The lipstick example above is an extreme case. Yet, think of the value proposition a company that can deliver deep data intelligence, a venue to sell products or services and the logistics infrastructure to effect payments and shipping can do to the lending ecosystem. Banks built their businesses by financing trade and small businesses. Banks competitive advantage was their branch network, presence across geographies, correspondent banking partnership and deposit gathering capabilities. Banks delivered capital to SMBs. Alibaba, to stick with the above example, matches and then obliterates the branch network advantage, derives superior data analysis via intimacy with consumers and businesses alike. Alibaba can provide advisory services to SMBs, much more than just capital. Alibaba, and Facebook and Amazon and Google and eBay. If and when Banks loose their grip on SMB lending, they will be in even worse shape.

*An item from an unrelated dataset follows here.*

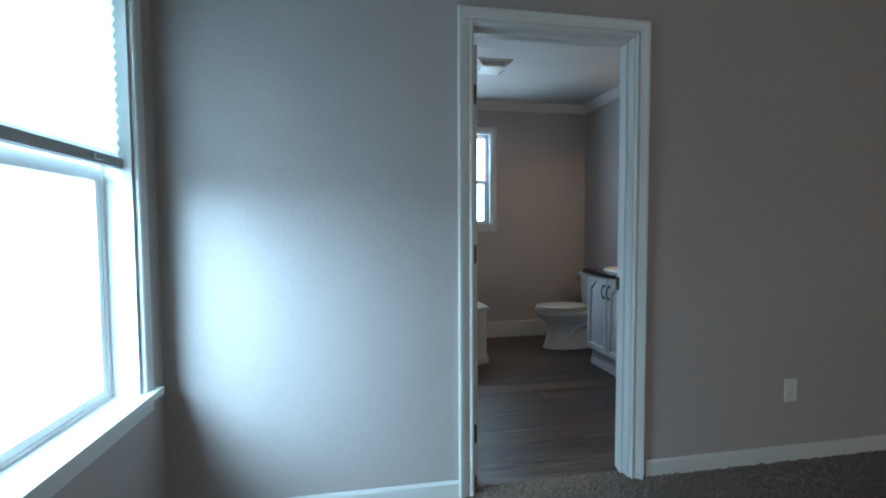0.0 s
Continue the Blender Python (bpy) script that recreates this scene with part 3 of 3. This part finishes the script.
def tub_faucet():
    e = tagged(new("tub_faucet"), "brushed nickel arched tub filler with two handles on the tub deck", "faucet")
    z = 0.50
    bm = bmesh.new()
    tube(bm, bend([(0.865, 4.86, z), (0.862, 4.858, z + 0.06), (0.825, 4.845, z + 0.125), (0.75, 4.82, z + 0.142), (0.67, 4.79, z + 0.118), (0.622, 4.772, z + 0.078)], 7), [0.025] * 8 + [0.022] * 7 + [0.019] * 7 + [0.017] * 7 + [0.015] * 7, 14)
    lathe(bm, (0.875, 4.86, z), [(0.034, 0), (0.034, 0.008), (0.026, 0.016)], n=20)
    mesh("spout", bm, TUBMETAL, e, smooth=True)
    for x, y in ((0.90, 4.755), (0.80, 4.97)):
        bm = bmesh.new()
        lathe(bm, (x, y, z), [(0.032, 0), (0.032, 0.008), (0.022, 0.014), (0.021, 0.042), (0.026, 0.05), (0.022, 0.060), (0.002, 0.064)], n=20)
        tube(bm, bend([(x, y, z + 0.055), (x + 0.02, y - 0.01, z + 0.068), (x + 0.05, y - 0.02, z + 0.072)], 4), [0.008] * 5 + [0.006] * 4, 8)
        mesh("handle", bm, TUBMETAL, e, smooth=True)
    return e


tub_faucet()

# ---- shower ----


def shower():
    e = tagged(new("shower_stall"), "cream shower stall with framed glass door", "shower")
    boxes("surround", ACRYL, (XL + 0.001, PY0 - 0.025, 0.08, 0.08, PY0 - 0.001, 1.95), (XL + 0.001, YD1 + 0.03, 0.08, XL + 0.025, PY0 - 0.025, 1.95), (XL + 0.001, YD1 + 0.001, 0.08, 0.08, YD1 + 0.03, 1.95), parent=e, bevel=0.006, smooth=True)
    boxes("base", ACRYL, (XL + 0.001, YD1 + 0.001, 0.0, 0.10, PY0 - 0.001, 0.08), (0.05, YD1 + 0.001, 0.08, 0.10, PY0 - 0.001, 0.13), parent=e, bevel=0.01, smooth=True)
    boxes("frame", VINYL, (0.065, PY0 - 0.040, 0.13, 0.100, PY0 - 0.002, 1.95), (0.065, YD1 + 0.002, 0.13, 0.100, YD1 + 0.04, 1.95), (0.065, YD1 + 0.04, 1.905, 0.100, PY0 - 0.040, 1.95), (0.070, 3.24, 0.14, 0.096, 3.265, 1.905), parent=e, bevel=0.003)
    g = boxes("pane", SHOWERG, (0.080, 3.265, 0.14, 0.085, PY0 - 0.04, 1.90), (0.080, YD1 + 0.05, 0.14, 0.085, 3.24, 1.90), parent=e)
    g.visible_shadow = False
    bm = bmesh.new()
    vx, vy, vz = -0.42, PY0 - 0.026, 1.30
    lathe(bm, (vx, vy, vz), [(0.085, 0.0), (0.084, -0.006), (0.06, -0.014), (0.032, -0.018), (0.030, -0.05), (0.020, -0.056), (0.002, -0.058)], 'y', 28)
    tube(bm, bend([(vx, vy - 0.05, vz), (vx + 0.03, vy - 0.062, vz - 0.01), (vx + 0.09, vy - 0.066, vz - 0.03)], 5), [0.011] * 6 + [0.008] * 5, 10)
    mesh("valve", bm, DARKM, e, smooth=True)
    bm = bmesh.new()
    hx = -0.42
    tube(bm, bend([(hx, PY0 - 0.002, 2.03), (hx, PY0 - 0.05, 2.045), (hx, PY0 - 0.11, 2.03), (hx, PY0 - 0.14, 1.995)], 5), 0.011, 10)
    lathe(bm, (hx, PY0 - 0.15, 1.955), [(0.045, 0.0), (0.046, 0.008), (0.028, 0.03), (0.013, 0.045)], n=24, cap0=True)
    mesh("shower_head", bm, DARKM, e, smooth=True)
    boxes("latch", BLACK, (0.095, 3.248, 1.02, 0.108, 3.260, 1.06), parent=e, bevel=0.002)
    return e


shower()

# ---- bathroom door, open ----


def bath_door():
    e = tagged(new("door_1"), "white six-panel bathroom door standing wide open", "door")
    x0, x1, y0, y1 = 0.575, 0.610, 2.484, 3.185
    bm = bmesh.new()
    zs = [0.012, 0.925, 1.675, 2.02]
    ym = (y0 + y1) / 2
    for face, sgn in ((x1, 1), (x0, -1)):
        for a, b in ((y0, ym), (ym, y1)):
            for c, d in zip(zs, zs[1:]):
                panel_cell(bm, lambda u, v, dd, face=face, sgn=sgn: (face + sgn * dd, u, v), a, c, b, d, 0.075, 0.0,
                           ((0.0, 0.0), (0.010, -0.008), (0.016, -0.008), (0.045, -0.001)), 32)
    q = [(y0, zs[0]), (y1, zs[0]), (y1, zs[-1]), (y0, zs[-1])]
    rings(bm, [[(x0, a, b) for a, b in q], [(x1, a, b) for a, b in q]])
    mesh("leaf", bm, TRIM, e)
    for s, x in ((1, x1), (-1, x0)):
        bm = bmesh.new()
        ky, kz = 3.112, 0.955
        lathe(bm, (x, ky, kz), [(0.032, 0.0), (0.032, s * 0.006), (0.024, s * 0.011), (0.011, s * 0.014), (0.0105, s * 0.045), (0.013, s * 0.05)], 'x', 24, cap1=True)
        tube(bm, bend([(x + s * 0.048, ky + 0.006, kz), (x + s * 0.054, ky - 0.03, kz + 0.004), (x + s * 0.052, ky - 0.07, kz), (x + s * 0.050, ky - 0.11, kz - 0.008)], 6), [0.012] * 7 + [0.010] * 6 + [0.008] * 6, 12, flat=0.7)
        mesh("lever_handle", bm, NICKEL, e, smooth=True)
    for z in (0.22, 1.07, 1.80):
        bm = bmesh.new()
        box(bm, x0 + 0.002, y0 - 0.0018, z - 0.044, x1 - 0.004, y0 + 0.001, z + 0.044)
        lathe(bm, (x0 - 0.001, y0 + 0.002, z - 0.045), [(0.006, 0), (0.006, 0.09)], n=12, cap0=True, cap1=True)
        for s in (-0.028, 0.028):
            lathe(bm, ((x0 + x1) / 2, y0 - 0.0018, z + s), [(0.004, 0.0), (0.003, -0.001), (0.0005, -0.0012)], 'y', 10)
        mesh("hinge", bm, HINGEM, e)
    return e


bath_door()


def strike():
    bm = bmesh.new()
    y0, y1, zc = YD1 - 0.022, YD1 + 0.0125, 0.918
    x = DX1 - 0.0005
    for a in ((y0, zc - 0.033, y1, zc - 0.012), (y0, zc + 0.012, y1, zc + 0.033), (y0, zc - 0.012, y0 + 0.010, zc + 0.012), (y1 - 0.013, zc - 0.012, y1, zc + 0.012)):
        box(bm, x - 0.0025, a[0], a[1], x, a[2], a[3])
    for z in (zc - 0.023, zc + 0.023):
        lathe(bm, (x - 0.0025, (y0 + y1) / 2, z), [(0.005, 0), (0.004, -0.0012), (0.0005, -0.0014)], 'x', 10)
    ob = tagged(mesh("strike_plate", bm, NICKEL), "brushed nickel strike plate on the door jamb", "strike plate")
    # no real hole: a thin black piece paints the shade inside it
    boxes("bolt_hole_dark", BLACK, (x - 0.0006, y0 + 0.010, zc - 0.012, x + 0.0002, y1 - 0.013, zc + 0.012), parent=ob)


strike()

# ---- plates, vent, cord ----


def plate(name, label, cat, put, w, h, duplex):
    e = tagged(new(name), label, cat)
    bm = bmesh.new()
    q = [(-w / 2, -h / 2), (w / 2, -h / 2), (w / 2, h / 2), (-w / 2, h / 2)]
    rings(bm, [[put(u, v, 0.0) for u, v in q], [put(u, v, 0.003) for u, v in q], [put(u * 0.93, v * 0.95, 0.006) for u, v in q]], True, True)
    mesh("plate", bm, PLAST, e)
    bm = bmesh.new()
    if duplex:
        for c in (-0.020, 0.020):
            loop = [(0.016 * math.cos(a), c + 0.014 * math.sin(a)) for a in (2 * math.pi * k / 16 for k in range(16))]
            rings(bm, [[put(u, v, 0.0058) for u, v in loop], [put(u, v, 0.0085) for u, v in loop]], False, True)
        mesh("socket", bm, PLAST, e)
        # slots have no depth: thin black bars give their shaded inside
        bm = bmesh.new()
        for c in (-0.020, 0.020):
            for u in (-0.006, 0.006):
                s = [(u - 0.001, c - 0.002), (u + 0.001, c - 0.002), (u + 0.001, c + 0.006), (u - 0.001, c + 0.006)]
                rings(bm, [[put(a, b, 0.008) for a, b in s], [put(a, b, 0.0088) for a, b in s]], False, True)
        tagged(mesh("slot", bm, BLACK, e), kind="stuff")
    else:
        s = [(-0.016, -0.033), (0.016, -0.033), (0.016, 0.033), (-0.016, 0.033)]
        rings(bm, [[put(u, v, 0.0058) for u, v in s], [put(u, v, 0.008) for u, v in s]], False, True)
        mesh("socket", bm, PLAST, e)
        bm = bmesh.new()
        for c in (-0.019, 0.019):
            for u in (-0.006, 0.006):
                s = [(u - 0.001, c - 0.004), (u + 0.001, c - 0.004), (u + 0.001, c + 0.004), (u - 0.001, c + 0.004)]
                rings(bm, [[put(a, b, 0.0078) for a, b in s], [put(a, b, 0.0084) for a, b in s]], False, True)
        s = [(-0.006, -0.004), (0.006, -0.004), (0.006, 0.004), (-0.006, 0.004)]
        rings(bm, [[put(a, b, 0.0078) for a, b in s], [put(a, b, 0.009) for a, b in s]], False, True)
        tagged(mesh("slot", bm, SEATM, e), kind="stuff")
    return e


plate("outlet_plate", "white rectangular outlet plate beside the mirror", "outlet", lambda u, v, d: (XV - d, 4.222 + u, 1.158 + v), 0.074, 0.118, False)
plate("outlet_plate", "white duplex outlet plate on the bedroom wall", "outlet", lambda u, v, d: (2.205 + u, YD0 - d, 0.365 + v), 0.072, 0.116, True)
plate("outlet_plate", "white duplex outlet plate with a black cord plugged in", "outlet", lambda u, v, d: (XR - d, 1.995 - u, 0.41 + v), 0.072, 0.116, True)


def cord():
    bm = bmesh.new()
    tube(bm, bend([(XR - 0.03, 1.985, 0.427), (XR - 0.06, 1.965, 0.42), (XR - 0.09, 1.93, 0.33), (XR - 0.10, 1.93, 0.22), (XR - 0.11, 1.99, 0.08), (XR - 0.12, 2.07, 0.012), (XR - 0.10, 2.16, 0.012), (XR - 0.2, 2.24, 0.012)], 8), 0.0045, 8)
    tube(bm, bend([(XR - 0.03, 1.998, 0.392), (XR - 0.05, 1.99, 0.36), (XR - 0.07, 2.00, 0.25), (XR - 0.09, 2.05, 0.10), (XR - 0.12, 2.11, 0.012), (XR - 0.22, 2.17, 0.012), (XR - 0.24, 2.27, 0.012)], 8), 0.0035, 8)
    box(bm, XR - 0.038, 1.975, 0.415, XR - 0.009, 2.008, 0.442)
    box(bm, XR - 0.034, 1.985, 0.382, XR - 0.009, 2.008, 0.404)
    tagged(mesh("power_cord", bm, BLACK, smooth=True), "black power cords hanging from the outlet to the carpet", "cord")


cord()


def vent():
    e = tagged(new("ceiling_vent"), "white exhaust fan cover with slotted sides on the ceiling", "vent")
    x0, x1, y0, y1 = 0.985, 1.265, 3.91, 4.20
    zt = ZC

    def q(i, z):
        return [(x0 + i, y0 + i, z), (x1 - i, y0 + i, z), (x1 - i, y1 - i, z), (x0 + i, y1 - i, z)]
    bm = bmesh.new()
    rings(bm, [q(0.052, zt - 0.030), q(0.050, zt - 0.036), q(0.056, zt - 0.040)], True, True)
    mesh("cover", bm, PLAST, e)
    bm = bmesh.new()
    rings(bm, [q(0.05, zt - 0.001), q(0.055, zt - 0.030)], False, True)
    mesh("housing", bm, DARKM, e)
    for k in range(4):
        bm = bmesh.new()
        i, z = 0.046 - 0.0145 * k, zt - 0.031 + 0.0085 * k
        rings(bm, [q(i, z), q(i - 0.007, z + 0.002), q(i - 0.006, z + 0.005), q(i + 0.004, z + 0.003)])
        mesh("louvre", bm, PLAST, e)
    bm = bmesh.new()
    for u, v in ((0, 0), (1, 0), (1, 1), (0, 1)):
        sx, sy = (1 - 2 * u), (1 - 2 * v)
        a, c = Vector((x0 + u * (x1 - x0), y0 + v * (y1 - y0), zt - 0.003)), Vector((x0 + u * (x1 - x0) + sx * 0.052, y0 + v * (y1 - y0) + sy * 0.052, zt - 0.036))
        tube(bm, [a, c], 0.005, 6)
    tagged(mesh("rib", bm, PLAST, e), kind="stuff")
    return e


vent()


def window_shade():
    e = tagged(new("window_shade"), "white cellular window shade drawn half down", "blind")
    bm = bmesh.new()
    y0, y1 = BY0 + 0.016, BY1 - 0.016
    zb, zt, n = 1.432, BZ1 - 0.05, 32
    loop = []
    for k in range(n + 1):
        z = zb + (zt - zb) * k / n
        loop.append((XL - 0.030 - (0.010 if k % 2 else 0.0), z))
    back = [(x - 0.022, z) for x, z in loop[::-1]]
    rings(bm, [[(x, y0, z) for x, z in loop + back], [(x, y1, z) for x, z in loop + back]], True, True)
    mesh("cells", bm, CLOTH, e)
    boxes("head_rail", VINYL, (XL - 0.062, y0, zt, XL - 0.022, y1, BZ1 - 0.013), parent=e, bevel=0.003)
    boxes("bottom_rail", RAILM, (XL - 0.058, y0, zb - 0.032, XL - 0.024, y1, zb), (XL - 0.024, 2.0, zb - 0.024, XL - 0.012, 2.05, zb - 0.008), parent=e, bevel=0.004)
    return e


CLOTH = mat("pleated_shade_cloth", (0.8, 0.8, 0.78), 0.9, vary=0.02)
ct = CLOTH.node_tree
tr = ct.nodes.new("ShaderNodeBsdfTranslucent")
tr.inputs[0].default_value = (0.85, 0.88, 0.88, 1)
mixs = ct.nodes.new("ShaderNodeMixShader")
mixs.inputs[0].default_value = 0.65
ct.links.new(ct.nodes["Principled BSDF"].outputs[0], mixs.inputs[1])
ct.links.new(tr.outputs[0], mixs.inputs[2])
ct.links.new(mixs.outputs[0], ct.nodes["Material Output"].inputs[0])
RAILM = mat("grey_shade_rail", (0.42, 0.44, 0.46), 0.5, vary=0.03)
window_shade()

# ---- floor planks ----
rnd = random.Random(4)
floor = bpy.data.objects["subfloor"]
PW, PL = 0.178, 1.22
row, y = 0, YD0 + 0.062
while y < YF:
    ye = min(y + PW, YF + 0.02)
    x = XL - rnd.uniform(0.1, 1.0)
    while x < XV:
        a, b = max(x, XL - 0.02), min(x + PL, XV + 0.02)
        if b - a > 0.03:
            bm = bmesh.new()
            g, h = 0.0005, 0.0010
            lo = [(a + g, y + g), (b - g, y + g), (b - g, ye - g), (a + g, ye - g)]
            cx, cy = (a + b) / 2, (y + ye) / 2
            hi = [(a + g + h, y + g + h), (b - g - h, y + g + h), (b - g - h, ye - g - h), (a + g + h, ye - g - h)]
            rings(bm, [[(u - cx, v - cy, -0.006) for u, v in lo], [(u - cx, v - cy, -h) for u, v in lo], [(u - cx, v - cy, 0.0) for u, v in hi]], False, True)
            o = mesh("plank", bm, PLANK, floor)
            o.location = (cx, cy, 0)
        x += PL
    y += PW
    row += 1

The future is being assembled right now, and if I were a bank, I would fear Alibaba or whoever else can replicate the “precog” strategy much more than an Alt Lending platform. Social Network consumer data + b2b/b2c Marketplace and its derived data +Logistics platform + e-commerce platform + bulk data analytics + machine learning = PreCog SMB lending.
One last question. Which strategy will be easier for the likes of Alibaba, Amazon, Google, Facebook, eBay, PayPal? To acquire a bank license or replicate a bank license via strategies? The answer lies with the friction a regulator in a specific jurisdiction will create. Either way, banks will be faced with formidable competitors.